> **THE EXERCISE**
Keep only the lines where "part" appears.

> **DATA SECTION**
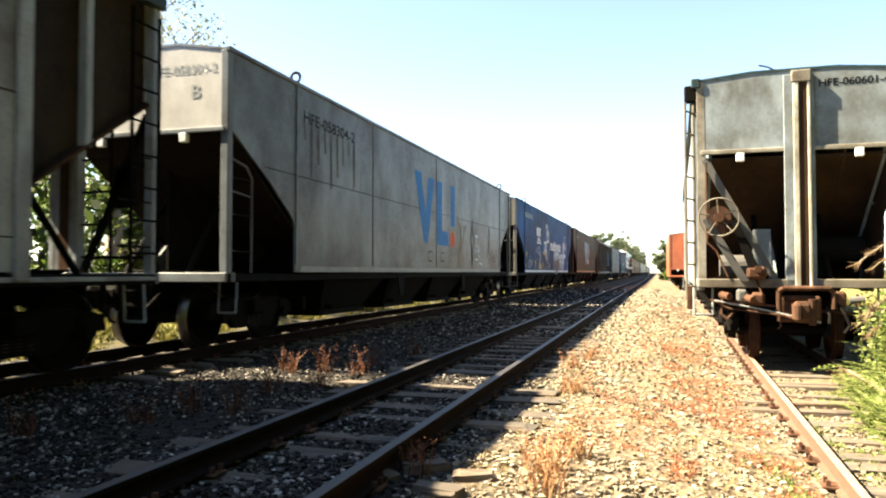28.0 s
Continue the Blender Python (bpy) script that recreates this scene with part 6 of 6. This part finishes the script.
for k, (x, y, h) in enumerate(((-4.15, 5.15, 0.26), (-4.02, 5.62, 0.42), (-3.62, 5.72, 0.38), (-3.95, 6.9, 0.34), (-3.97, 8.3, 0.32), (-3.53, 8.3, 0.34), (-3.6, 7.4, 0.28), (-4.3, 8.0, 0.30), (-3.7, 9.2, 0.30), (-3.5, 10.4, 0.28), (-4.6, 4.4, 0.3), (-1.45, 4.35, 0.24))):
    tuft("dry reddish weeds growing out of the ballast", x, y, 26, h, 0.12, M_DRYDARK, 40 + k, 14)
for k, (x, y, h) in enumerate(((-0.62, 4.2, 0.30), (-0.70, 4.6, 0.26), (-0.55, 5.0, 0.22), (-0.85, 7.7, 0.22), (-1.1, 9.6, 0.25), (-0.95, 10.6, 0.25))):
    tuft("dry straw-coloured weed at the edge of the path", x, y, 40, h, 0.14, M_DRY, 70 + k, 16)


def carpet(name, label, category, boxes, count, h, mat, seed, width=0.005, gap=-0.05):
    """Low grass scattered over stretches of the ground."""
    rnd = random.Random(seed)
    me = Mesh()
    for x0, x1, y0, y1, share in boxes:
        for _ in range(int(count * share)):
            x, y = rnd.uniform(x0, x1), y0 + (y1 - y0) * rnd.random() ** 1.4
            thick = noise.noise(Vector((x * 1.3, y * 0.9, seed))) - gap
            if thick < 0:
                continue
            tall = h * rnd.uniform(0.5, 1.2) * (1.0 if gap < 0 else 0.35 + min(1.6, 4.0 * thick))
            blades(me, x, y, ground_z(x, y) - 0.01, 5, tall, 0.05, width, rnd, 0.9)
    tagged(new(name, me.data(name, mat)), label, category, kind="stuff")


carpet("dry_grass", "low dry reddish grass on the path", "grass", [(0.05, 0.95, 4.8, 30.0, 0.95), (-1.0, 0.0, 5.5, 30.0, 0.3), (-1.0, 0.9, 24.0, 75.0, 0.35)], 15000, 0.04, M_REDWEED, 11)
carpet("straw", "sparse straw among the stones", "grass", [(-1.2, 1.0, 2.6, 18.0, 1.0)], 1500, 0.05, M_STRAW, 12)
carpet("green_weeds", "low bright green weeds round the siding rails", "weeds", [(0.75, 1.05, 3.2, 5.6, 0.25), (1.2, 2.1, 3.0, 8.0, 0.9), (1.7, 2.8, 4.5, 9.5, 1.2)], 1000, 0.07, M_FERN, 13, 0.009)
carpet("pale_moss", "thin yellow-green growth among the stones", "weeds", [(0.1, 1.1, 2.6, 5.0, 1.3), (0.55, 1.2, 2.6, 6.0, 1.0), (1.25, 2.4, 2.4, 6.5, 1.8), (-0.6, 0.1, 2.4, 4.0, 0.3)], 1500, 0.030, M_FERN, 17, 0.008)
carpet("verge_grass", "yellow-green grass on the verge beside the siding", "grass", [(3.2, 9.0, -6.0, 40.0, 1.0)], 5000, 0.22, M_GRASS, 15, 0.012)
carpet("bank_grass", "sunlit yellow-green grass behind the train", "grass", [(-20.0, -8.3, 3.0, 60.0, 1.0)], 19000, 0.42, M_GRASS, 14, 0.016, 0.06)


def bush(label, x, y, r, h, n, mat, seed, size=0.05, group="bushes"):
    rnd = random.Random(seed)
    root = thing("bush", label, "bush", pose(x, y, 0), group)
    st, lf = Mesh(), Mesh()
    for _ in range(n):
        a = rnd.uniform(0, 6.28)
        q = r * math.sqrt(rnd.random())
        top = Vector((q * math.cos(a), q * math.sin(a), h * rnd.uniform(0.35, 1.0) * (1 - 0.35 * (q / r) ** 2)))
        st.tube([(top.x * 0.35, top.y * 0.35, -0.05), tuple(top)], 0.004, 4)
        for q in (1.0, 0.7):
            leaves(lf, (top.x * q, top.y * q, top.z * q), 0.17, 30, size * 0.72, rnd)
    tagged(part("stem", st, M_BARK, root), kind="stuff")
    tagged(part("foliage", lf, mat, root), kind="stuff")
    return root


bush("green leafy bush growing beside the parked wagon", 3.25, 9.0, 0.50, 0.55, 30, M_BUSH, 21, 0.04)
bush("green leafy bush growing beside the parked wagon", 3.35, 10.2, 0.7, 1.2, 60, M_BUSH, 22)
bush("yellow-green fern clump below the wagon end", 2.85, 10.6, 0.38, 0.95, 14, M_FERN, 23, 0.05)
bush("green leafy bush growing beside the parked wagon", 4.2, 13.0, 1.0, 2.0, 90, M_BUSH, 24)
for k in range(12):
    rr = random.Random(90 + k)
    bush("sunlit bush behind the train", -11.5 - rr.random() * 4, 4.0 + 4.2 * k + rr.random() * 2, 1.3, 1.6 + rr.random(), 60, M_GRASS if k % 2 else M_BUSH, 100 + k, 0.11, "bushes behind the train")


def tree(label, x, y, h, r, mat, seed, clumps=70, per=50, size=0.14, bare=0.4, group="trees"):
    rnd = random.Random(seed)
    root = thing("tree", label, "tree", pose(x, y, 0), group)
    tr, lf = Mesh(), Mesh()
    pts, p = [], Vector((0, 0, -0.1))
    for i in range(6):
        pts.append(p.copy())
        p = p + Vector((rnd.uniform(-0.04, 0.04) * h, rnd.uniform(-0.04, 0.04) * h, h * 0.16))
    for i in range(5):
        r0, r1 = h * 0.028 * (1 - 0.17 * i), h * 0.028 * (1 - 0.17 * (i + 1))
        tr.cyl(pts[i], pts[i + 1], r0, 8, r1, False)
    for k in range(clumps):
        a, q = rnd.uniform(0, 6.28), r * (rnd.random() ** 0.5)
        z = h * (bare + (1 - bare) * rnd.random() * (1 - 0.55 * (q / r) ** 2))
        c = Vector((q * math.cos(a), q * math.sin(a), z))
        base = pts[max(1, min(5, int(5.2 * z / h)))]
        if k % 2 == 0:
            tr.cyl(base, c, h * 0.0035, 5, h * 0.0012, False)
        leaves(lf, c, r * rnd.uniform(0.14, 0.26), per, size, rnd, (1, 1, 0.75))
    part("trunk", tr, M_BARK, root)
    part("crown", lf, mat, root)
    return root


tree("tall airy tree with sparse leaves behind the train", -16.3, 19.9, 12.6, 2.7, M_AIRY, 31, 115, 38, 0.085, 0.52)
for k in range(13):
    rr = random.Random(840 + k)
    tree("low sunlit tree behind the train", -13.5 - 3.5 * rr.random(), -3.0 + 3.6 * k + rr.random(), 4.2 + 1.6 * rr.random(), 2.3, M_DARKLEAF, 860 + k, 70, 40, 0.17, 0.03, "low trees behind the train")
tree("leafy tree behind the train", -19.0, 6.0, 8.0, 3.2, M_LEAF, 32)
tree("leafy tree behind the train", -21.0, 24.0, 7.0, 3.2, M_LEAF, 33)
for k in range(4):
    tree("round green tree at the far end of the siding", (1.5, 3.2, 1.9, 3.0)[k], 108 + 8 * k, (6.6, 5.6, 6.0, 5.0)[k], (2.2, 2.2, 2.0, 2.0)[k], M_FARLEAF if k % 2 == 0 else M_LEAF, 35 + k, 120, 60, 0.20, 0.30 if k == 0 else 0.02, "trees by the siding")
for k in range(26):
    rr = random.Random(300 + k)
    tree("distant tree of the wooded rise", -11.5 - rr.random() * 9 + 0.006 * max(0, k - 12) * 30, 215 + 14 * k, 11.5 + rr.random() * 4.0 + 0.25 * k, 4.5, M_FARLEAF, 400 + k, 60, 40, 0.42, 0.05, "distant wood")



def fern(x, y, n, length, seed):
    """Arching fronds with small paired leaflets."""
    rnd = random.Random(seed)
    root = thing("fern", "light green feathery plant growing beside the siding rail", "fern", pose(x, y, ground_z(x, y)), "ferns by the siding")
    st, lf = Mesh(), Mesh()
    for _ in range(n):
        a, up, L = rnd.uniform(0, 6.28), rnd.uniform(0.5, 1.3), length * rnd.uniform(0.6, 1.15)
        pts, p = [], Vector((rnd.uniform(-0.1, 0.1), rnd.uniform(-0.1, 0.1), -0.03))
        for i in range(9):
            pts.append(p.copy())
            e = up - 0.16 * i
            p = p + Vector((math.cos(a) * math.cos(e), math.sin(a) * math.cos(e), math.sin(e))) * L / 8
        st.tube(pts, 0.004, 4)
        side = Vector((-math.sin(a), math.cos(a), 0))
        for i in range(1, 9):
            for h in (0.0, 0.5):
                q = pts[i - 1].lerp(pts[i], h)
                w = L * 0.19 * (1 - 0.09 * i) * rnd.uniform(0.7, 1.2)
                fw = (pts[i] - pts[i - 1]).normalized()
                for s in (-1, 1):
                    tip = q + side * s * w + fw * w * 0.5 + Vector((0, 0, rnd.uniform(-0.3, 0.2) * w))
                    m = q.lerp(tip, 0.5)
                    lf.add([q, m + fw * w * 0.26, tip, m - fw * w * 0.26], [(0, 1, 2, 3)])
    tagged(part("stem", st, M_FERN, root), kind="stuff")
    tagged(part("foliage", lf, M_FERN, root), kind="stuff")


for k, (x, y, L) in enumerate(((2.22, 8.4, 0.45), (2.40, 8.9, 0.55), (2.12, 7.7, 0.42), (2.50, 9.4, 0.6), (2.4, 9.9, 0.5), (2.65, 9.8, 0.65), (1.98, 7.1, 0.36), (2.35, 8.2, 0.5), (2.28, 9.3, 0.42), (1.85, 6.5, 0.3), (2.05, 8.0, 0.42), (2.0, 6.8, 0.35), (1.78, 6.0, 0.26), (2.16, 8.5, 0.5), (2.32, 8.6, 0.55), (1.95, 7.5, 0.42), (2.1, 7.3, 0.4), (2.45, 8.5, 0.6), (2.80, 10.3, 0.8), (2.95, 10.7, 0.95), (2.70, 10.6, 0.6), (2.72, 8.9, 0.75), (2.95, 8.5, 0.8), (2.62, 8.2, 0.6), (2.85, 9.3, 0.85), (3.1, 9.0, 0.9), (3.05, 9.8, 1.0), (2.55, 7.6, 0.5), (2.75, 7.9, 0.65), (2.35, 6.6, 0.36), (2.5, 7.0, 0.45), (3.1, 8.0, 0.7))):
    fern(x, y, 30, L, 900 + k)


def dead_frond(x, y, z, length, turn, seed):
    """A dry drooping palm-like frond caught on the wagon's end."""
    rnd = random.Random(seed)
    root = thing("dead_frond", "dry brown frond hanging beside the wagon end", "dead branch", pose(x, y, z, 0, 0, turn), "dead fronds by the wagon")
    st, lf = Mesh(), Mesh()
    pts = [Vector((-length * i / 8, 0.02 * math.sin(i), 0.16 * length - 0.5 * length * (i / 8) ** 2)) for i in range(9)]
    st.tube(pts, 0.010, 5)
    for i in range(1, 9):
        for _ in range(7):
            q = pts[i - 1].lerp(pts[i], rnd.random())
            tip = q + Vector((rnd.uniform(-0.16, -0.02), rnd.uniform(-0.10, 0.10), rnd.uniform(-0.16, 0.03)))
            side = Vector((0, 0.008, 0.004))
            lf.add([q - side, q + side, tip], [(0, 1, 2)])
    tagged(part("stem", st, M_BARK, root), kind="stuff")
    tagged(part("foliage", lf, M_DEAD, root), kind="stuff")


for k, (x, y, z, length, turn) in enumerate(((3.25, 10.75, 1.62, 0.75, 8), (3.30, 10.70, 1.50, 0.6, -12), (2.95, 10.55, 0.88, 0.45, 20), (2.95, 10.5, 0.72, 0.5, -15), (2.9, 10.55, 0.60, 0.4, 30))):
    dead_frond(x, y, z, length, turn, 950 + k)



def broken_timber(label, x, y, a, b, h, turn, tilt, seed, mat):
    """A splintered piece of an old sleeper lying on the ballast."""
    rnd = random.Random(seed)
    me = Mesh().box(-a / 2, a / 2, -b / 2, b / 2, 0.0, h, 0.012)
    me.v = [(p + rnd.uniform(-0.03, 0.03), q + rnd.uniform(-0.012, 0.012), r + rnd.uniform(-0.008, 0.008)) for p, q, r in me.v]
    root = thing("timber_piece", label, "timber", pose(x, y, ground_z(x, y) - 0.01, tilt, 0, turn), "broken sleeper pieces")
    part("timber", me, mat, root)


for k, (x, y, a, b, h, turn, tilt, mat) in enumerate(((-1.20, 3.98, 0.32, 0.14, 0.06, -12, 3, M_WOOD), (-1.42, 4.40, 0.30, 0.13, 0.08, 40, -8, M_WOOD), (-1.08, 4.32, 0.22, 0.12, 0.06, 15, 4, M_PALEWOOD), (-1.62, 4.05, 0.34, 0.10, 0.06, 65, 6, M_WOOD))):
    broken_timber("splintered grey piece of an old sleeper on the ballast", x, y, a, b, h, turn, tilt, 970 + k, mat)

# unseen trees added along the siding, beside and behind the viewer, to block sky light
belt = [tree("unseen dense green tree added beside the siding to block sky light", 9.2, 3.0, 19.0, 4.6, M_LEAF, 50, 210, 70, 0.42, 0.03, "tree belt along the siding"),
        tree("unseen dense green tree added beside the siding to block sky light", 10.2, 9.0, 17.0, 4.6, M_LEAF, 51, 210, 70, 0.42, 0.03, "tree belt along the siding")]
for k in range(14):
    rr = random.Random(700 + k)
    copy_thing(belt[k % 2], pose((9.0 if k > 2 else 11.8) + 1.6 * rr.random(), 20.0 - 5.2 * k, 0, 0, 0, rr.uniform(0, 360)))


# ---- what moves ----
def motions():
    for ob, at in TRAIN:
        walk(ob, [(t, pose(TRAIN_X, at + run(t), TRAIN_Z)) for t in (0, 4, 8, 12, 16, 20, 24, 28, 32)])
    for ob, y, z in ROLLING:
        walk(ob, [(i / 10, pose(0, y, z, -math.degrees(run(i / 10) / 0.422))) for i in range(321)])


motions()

> **SOLUTION TO THE PROBLEM**
Continue the Blender Python (bpy) script that recreates this scene with part 6 of 6. This part finishes the script.
    tagged(part("stem", st, M_BARK, root), kind="stuff")
    tagged(part("foliage", lf, mat, root), kind="stuff")
    part("trunk", tr, M_BARK, root)
    part("crown", lf, mat, root)
    tagged(part("stem", st, M_FERN, root), kind="stuff")
    tagged(part("foliage", lf, M_FERN, root), kind="stuff")
    tagged(part("stem", st, M_BARK, root), kind="stuff")
    tagged(part("foliage", lf, M_DEAD, root), kind="stuff")
    part("timber", me, mat, root)